If you want to experience it at its best, the advice is to get to the city early. Eating at 9 p.m. should be considered late. Once you leave the restaurant you would already find the first lanterns out; the city tends to shut down at a certain time. At 11 p.m. you will find many restaurants already closed and therefore no longer lit. I couldn’t wrap my head around that, and it is. Ergo, try to best enjoy the evening soul of the city by anticipating the time.
The perfect “combo” would be to spend an evening eating in street food mode in the night market across the river.
3 – Exploring the surroundings of Hoi An by bicycle
Most hotels in Hoi An will allow you to use a bicycle to get around. This is an absolutely interesting solution to explore the surroundings of Hoi An. Not only Old Quarter, Hoi An should also be discovered among the rice crops and in the villages just outside the city center. A great way to get out of the small, albeit intense, tourist chaos of Hoi An.
4 – A night on the Cham Islands
When I started building my itinerary in Vietnam, the Cham Islands were a fixed point. Few people talked about them, few had gone, and information could only be found on English sites: perfection!
I even wanted to spend 2 nights there. A homestay, tranquility after 3 p.m. (the last boats sail from the Cham to the mainland around that time), sun, sea and few people. Too bad, as you know if you have read my other articles on Vietnam, that luck did not turn on my side and consequently I was unable to discover this little paradise.
5 – An Bang beach and paragliding
Hoi An’s beaches do not shine when it comes to beauty. Forget the Caribbean beaches or those of the Andaman Islands in Thailand. Vietnam is certainly not the ideal destination for those who want to do exclusively beach life. The best area would be, perhaps, Phu Quoc but again it depends on the seasons. In August it is not ideal.

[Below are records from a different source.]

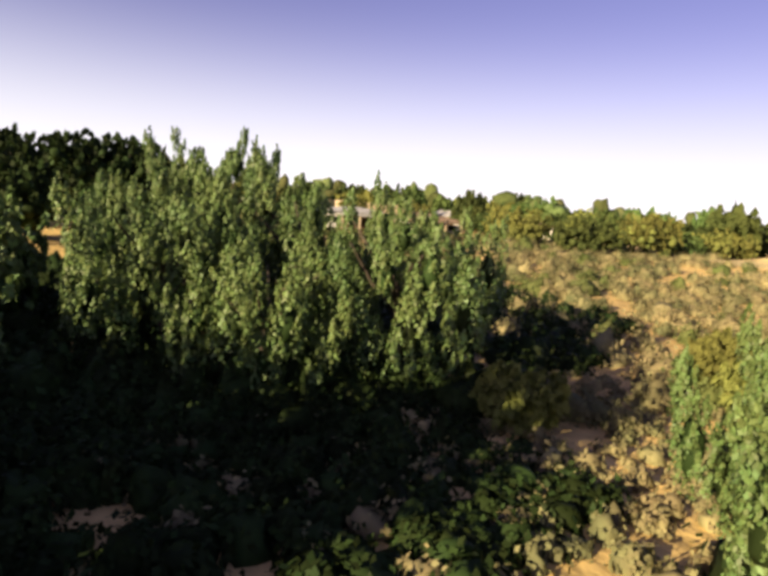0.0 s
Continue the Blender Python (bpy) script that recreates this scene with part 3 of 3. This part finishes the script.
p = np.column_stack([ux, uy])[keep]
brush("undergrowth", p, r.uniform(0.4, 1.1, len(p)), r.uniform(0.7, 1.2, len(p)), 80, 0.17, M_LEAF_D, "low thicket coloured near-black to deepen shade on the wash's floor", 29)
# same near-black leaves paint the shade between the lawn's cottonwoods
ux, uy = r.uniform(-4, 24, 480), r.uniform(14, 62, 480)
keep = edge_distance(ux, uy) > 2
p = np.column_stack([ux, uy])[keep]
brush("undergrowth", p, r.uniform(0.8, 2.2, len(p)), r.uniform(0.8, 1.6, len(p)), 50, 0.24, M_LEAF_D, "thicket coloured near-black for the shade between the cottonwoods by the lawn", 25)
ux, uy = r.uniform(-16, 2, 420), r.uniform(4, 30, 420)
keep = edge_distance(ux, uy) > 1.5
p = np.column_stack([ux, uy])[keep]
brush("dry_grass", p, r.uniform(0.3, 0.8, len(p)), r.uniform(0.3, 0.8, len(p)), 60, 0.14, M_SAGE, "tufts of dry yellow grass on the sandy ground", 26)


# ---------------------------------------------------------------- buildings
def block(name, x, y, turn, w, d, h, label, wall=M_TAN, roof=M_ROOF, category="building", parapet=0.5, windows=6, doors=1, band=None, units=0, seed=0, z=None):
    """A flat-roofed building: walls, roof deck, parapet, doors and windows in its front, machines on its roof. Its front faces -y before turning."""
    rg = random.Random(seed)
    b = new(name)
    b.matrix_world = pose(x, y, float(land(x, y)[0]) if z is None else z, 0, 0, turn)
    tagged(b, label, category)
    bm = bmesh.new()
    box(bm, -w / 2, -d / 2, -0.6, w / 2, d / 2, h)
    part("wall", bm, wall, b)
    bm = bmesh.new()
    box(bm, -w / 2 + 0.3, -d / 2 + 0.3, h + 0.004, w / 2 - 0.3, d / 2 - 0.3, h + 0.1)
    part("roof", bm, roof, b, "white coated flat roof" if roof is M_ROOF else "")
    bm = bmesh.new()
    for x0, y0, x1, y1 in ((-w / 2 - 0.05, -d / 2 - 0.05, w / 2 + 0.05, -d / 2 + 0.25), (-w / 2 - 0.05, d / 2 - 0.25, w / 2 + 0.05, d / 2 + 0.05),
                           (-w / 2 - 0.05, -d / 2 + 0.25, -w / 2 + 0.25, d / 2 - 0.25), (w / 2 - 0.25, -d / 2 + 0.25, w / 2 + 0.05, d / 2 - 0.25)):
        box(bm, x0, y0, h - 0.25, x1, y1, h + parapet)
    part("parapet", bm, band or wall, b)
    for i in range(windows):
        wx = -w / 2 + w * (i + 0.5) / windows
        win = one_box("window", (wx - 0.9, -d / 2 - 0.06, 1.0, wx + 0.9, -d / 2 + 0.1, 2.3), M_STEEL, b, 0.02)
        one_box("pane", (wx - 0.8, -d / 2 - 0.075, 1.1, wx + 0.8, -d / 2 - 0.05, 2.2), M_DARK, win, 0)
    for i in range(doors):
        wx = -w / 2 + w * (i + 0.5) / doors + 1.8
        one_box("door", (wx - 0.55, -d / 2 - 0.08, 0.0, wx + 0.55, -d / 2 + 0.1, 2.15), M_BROWN, b, 0.02)
    for i in range(units):
        ux, uy = rg.uniform(-w * 0.42, w * 0.42), rg.uniform(-d * 0.4, d * 0.4)
        u = one_box("roof_unit", (ux - 1.0, uy - 0.8, h + 0.1, ux + 1.0, uy + 0.8, h + 1.1), M_STEEL, b, 0.08)
        bm = bmesh.new()
        tube(bm, (ux, uy, h + 1.08), (ux, uy, h + 1.22), 0.55, 0.5, 12)
        part("fan_cowl", bm, M_STEEL, u)
    return b


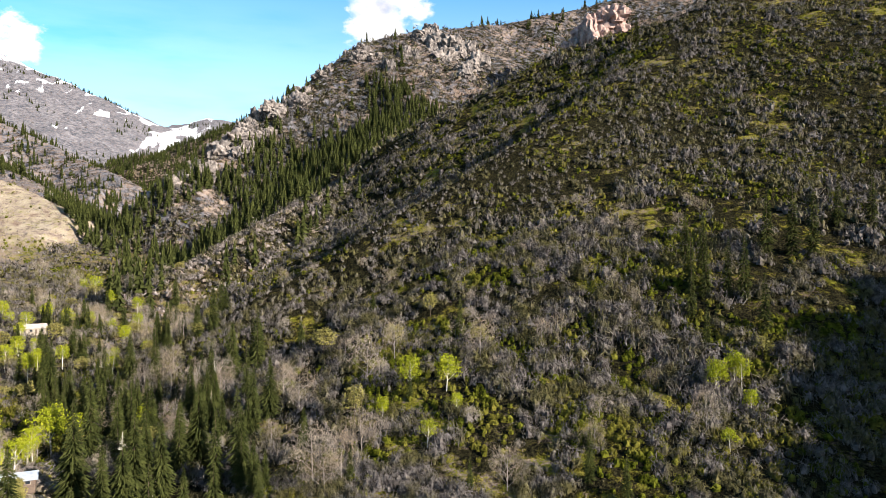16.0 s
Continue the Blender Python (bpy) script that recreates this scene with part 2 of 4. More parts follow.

That said, An Bang beach is nice, definitely touristy but …who cares, just move a few dozen meters from the main entrances to the beach and you will find all the tranquility you need.
The advice is to move toward the northern establishments. Keep the sea on your right and continue past the first establishments. You will find more “bathhouses” with more space between umbrellas, derisory prices and less chaos.
Another tip -> if you are not afraid of heights try paragliding. One minute adrenaline rush at tens of meters above the sea. You will have a wonderful view of Hoi An and a beautiful memory. The cost is affordable, if I am not mistaken around 25/30 euros in pairs.
6 – Drinking the lotus flower drink
Okay, picture the scene: hot, very hot, thirsty, very thirsty…what could be better than a refreshing lotus flower drink! Wandering around Hoi An during the day, you will need to take a break and, tasting this drink, might be the best choice to regain some strength.
It is a drink that is served with ice and a lotus flower. It is very sugary, a pick-me-up to resume your discovery of Hoi An.
7 – Discover the ruins of My Son
My Son is a monumental complex, made up of ruins, located a short distance from Hoi An. This Unesco World Heritage site suffered numerous bombings during the Vietnam War and now only a few buildings remain in good condition. A great excursion if you want to break the “relaxing vacation” pace you can enjoy in Hoi An.